God Hates Fred Phelps
The father of a Marine killed in Iraq won a damage suit against funeral protester Fred Phelps. Albert Snyder won on every count of his complaint against members of the Westboro Baptist Church, as well as $2.9 million for compensatory damages and $8 million for punitive damages.
The jury's announcement 24 hours after deliberations first began was met with tears and hugs from the family and supporters of Lance Cpl.
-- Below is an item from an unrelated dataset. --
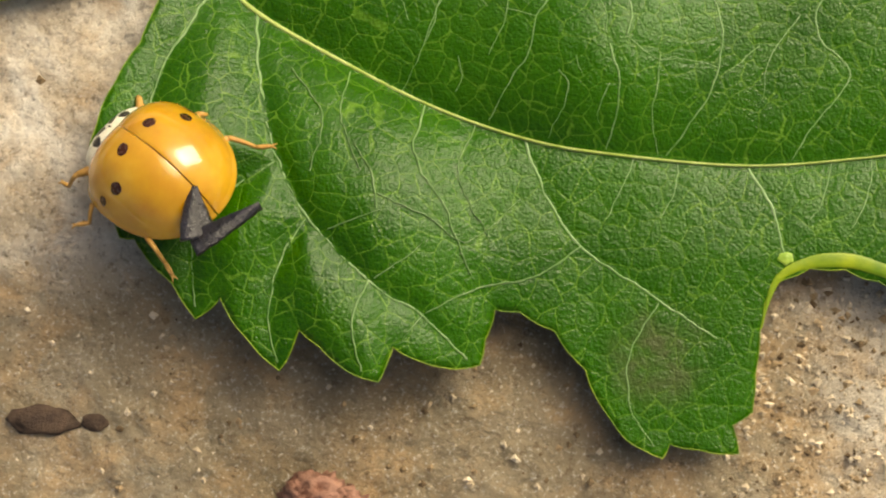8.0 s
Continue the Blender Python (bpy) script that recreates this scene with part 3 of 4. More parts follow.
def pupa_skin():
    root = tagged(new("pupa_skin"), "empty amber pupa skin, ringed and split open, glued to the midrib", "pupa skin")
    edges = [0.0, 0.42, 0.88, 1.36, 1.86, 2.38, 2.92, 3.42]
    wide = [0.70, 1.12, 1.48, 1.72, 1.84, 1.88, 1.84, 1.72]
    high = [0.95, 1.35, 1.66, 1.86, 1.98, 2.04, 2.04, 2.00]
    for i in range(7):
        part("ring", husk_arch(edges[i], edges[i + 1], wide[i], wide[i + 1], high[i], high[i + 1], 0.05), HUSK, root)
        w, h = wide[i + 1] + 0.015, high[i + 1] + 0.015
        # raised ridges; their pale colour mostly paints the highlight along each ring edge
        part("ridge", husk_arch(edges[i + 1] - 0.022, edges[i + 1] + 0.028, w, w, h, h, 0.015, rows=2), HUSK_PALE, root, "raised ridge, its highlight painted pale")
    part("end_cap", ball_cap((0.16, AXIS_Y, 0.0), (0.30, 0.66, 0.90)), HUSK, root)
    part("thorax", skin([[(3.30, 1.10, 1.50), (4.2, 0.72, 1.72), (5.05, 0.15, 1.55)],
                         [(3.35, -0.1, 2.08), (4.3, -0.35, 2.05), (5.35, -0.75, 1.70)],
                         [(3.15, -1.0, 1.95), (4.2, -1.15, 1.95), (5.45, -1.45, 1.55)],
                         [(2.95, -1.65, 1.35), (4.0, -1.75, 1.45), (5.40, -2.1, 1.10)],
                         [(2.90, -1.85, 0.4), (4.0, -1.95, 0.3), (5.25, -2.3, 0.3)]], 0.13, 0.06, 22, 1), HUSK, root, "crinkled amber thorax")
    part("wing_sheath", skin([[(2.80, 1.45, 0.15), (4.20, 1.62, 0.10), (5.50, 1.30, 0.10)],
                              [(2.95, 1.32, 0.80), (4.20, 1.25, 0.95), (5.30, 0.90, 1.00)],
                              [(3.15, 0.95, 1.58), (4.15, 0.60, 1.80), (5.05, 0.05, 1.66)]], 0.07, 0.05, 14, 2), HUSK_DARK, root, "dark amber wing sheath")
    part("wing_sheath", skin([[(2.30, -2.10, 0.0), (3.20, -2.60, -0.05), (4.25, -2.85, 0.0), (5.20, -2.75, 0.05)],
                              [(2.60, -1.95, 0.60), (3.40, -2.20, 0.60), (4.35, -2.45, 0.55), (5.28, -2.60, 0.45)],
                              [(2.95, -1.65, 1.25), (3.80, -1.72, 1.40), (4.60, -1.92, 1.25), (5.35, -2.30, 0.95)]], 0.05, 0.05, 14, 3), HUSK_DARK, root, "dark amber wing sheath")
    part("shard", skin([[(5.30, 1.30, 0.15), (5.80, 1.00, 0.15), (6.25, 0.30, 0.20), (6.35, -0.45, 0.30)],
                        [(5.15, 0.85, 1.10), (5.65, 0.65, 1.10), (6.10, 0.10, 0.95), (6.20, -0.60, 0.80)],
                        [(4.95, 0.15, 1.74), (5.35, -0.05, 1.72), (5.70, -0.40, 1.50), (5.85, -0.85, 1.25)]], 0.09, 0.05, 14, 4), HUSK, root, "torn amber shard")
    part("shard", skin([[(5.10, -0.55, 1.85), (5.45, -0.75, 1.80), (5.75, -1.15, 1.55)],
                        [(5.00, -0.95, 1.88), (5.40, -1.20, 1.85), (5.60, -1.55, 1.60)]], 0.14, 0.05, 10, 5), HUSK_PALE, root, "torn pale shard")
    part("shard", skin([[(5.20, -1.55, 1.50), (5.60, -1.75, 1.30), (5.75, -1.95, 0.95)],
                        [(5.10, -2.00, 1.30), (5.40, -2.25, 1.05), (5.50, -2.45, 0.60)]], 0.14, 0.05, 10, 6), HUSK, root, "torn amber shard")
    # a solid dark lump, coloured as the shade within the open end
    part("torn_end_shade", crinkled((5.05, -1.05, 0.75), (0.60, 0.90, 0.45), 0.10, 4), HUSK_SHADE, root, "dark lump painted as the shade inside the torn end")
    for line, thick in (([(5.05, 0.10, 1.75), (5.45, -0.35, 1.75), (5.75, -0.75, 1.60), (5.95, -1.15, 1.35)], 0.035), ([(5.95, -1.15, 1.35), (5.90, -1.65, 1.20), (5.65, -2.05, 1.05), (5.40, -2.40, 0.80)], 0.045),
                        ([(5.20, -0.35, 1.90), (5.30, -0.75, 1.92), (5.55, -0.95, 1.80)], 0.030), ([(5.15, -1.85, 1.60), (5.10, -2.05, 1.50), (5.25, -2.15, 1.50), (5.40, -2.05, 1.55), (5.38, -1.90, 1.60)], 0.028),
                        ([(4.55, 0.60, 1.80), (4.75, 0.25, 1.95), (4.80, -0.10, 2.02)], 0.028)):
        part("lip", strand(line, [thick * 0.6, thick, thick, thick * 0.5]), HUSK_PALE, root, "pale torn edge")
    part("larva_skin", ball_cap((-0.15, AXIS_Y, 0.05), (0.42, 0.80, 0.38)), SPINE, root, "shrivelled black larva skin")
    rng = random.Random(4)
    for i in range(15):
        a = -1.9 + 3.5 * i / 14 + rng.uniform(-0.12, 0.12)
        d = Vector((-math.cos(a), math.sin(a), 0))
        base = Vector((-0.15 - 0.40 * math.cos(a), AXIS_Y + 0.75 * math.sin(a), rng.uniform(0.05, 0.3)))
        end = base + d * rng.uniform(0.25, 0.60) + Vector((rng.uniform(-0.1, 0.1), rng.uniform(-0.15, 0.15), rng.uniform(-0.1, 0.25)))
        bristle = part("bristle", strand([tuple(base), tuple((base + end) / 2 + NORMAL * 0.06), tuple(end)], [0.05, 0.04, 0.015]), SPINE_PALE if rng.random() < 0.45 else SPINE, root)
        for q in (0.35, 0.6, 0.85):
            m = base.lerp(end, q)
            o = m + Vector((rng.uniform(-0.2, 0.08), rng.uniform(-0.2, 0.2), rng.uniform(0.0, 0.1)))
            part("barb", strand([tuple(m), tuple((m + o) / 2), tuple(o)], [0.022, 0.016, 0.008], 5), SPINE_PALE if rng.random() < 0.6 else SPINE, bristle)
    root.matrix_basis = P(0.80, 4.80, -0.1, 0, 0, 36)
    return root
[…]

Matthew Snyder, whose March 2006 funeral was protested by members of the Westboro Baptist Church with signs including "Thank God for dead soldiers."
But some critics warned the judgement against Phelps, while emotionally satisfying, dealt a blow against the Freedom of Speech.
The courtroom fight came down to whether Westboro had a legal right to demonstrate at the March 2006 funeral of Lance Cpl. Matthew Snyder or whether the protesters crossed the line because their message impugned the grieving family's reputation and unlawfully invaded the Snyders' privacy.
It is always possible to construct contradictions between the claims of two competing rights. In this case it is between the rights to speech and privacy. Between Phelp's right to express his views and that of a father to grieve in piece. Society often rebalances the competing claims depending on the requirements of the time. Twenty two states enacted laws to prevent such disgusting displays without complete success, setting the stage for the court confrontation. Phelps should have seen it coming.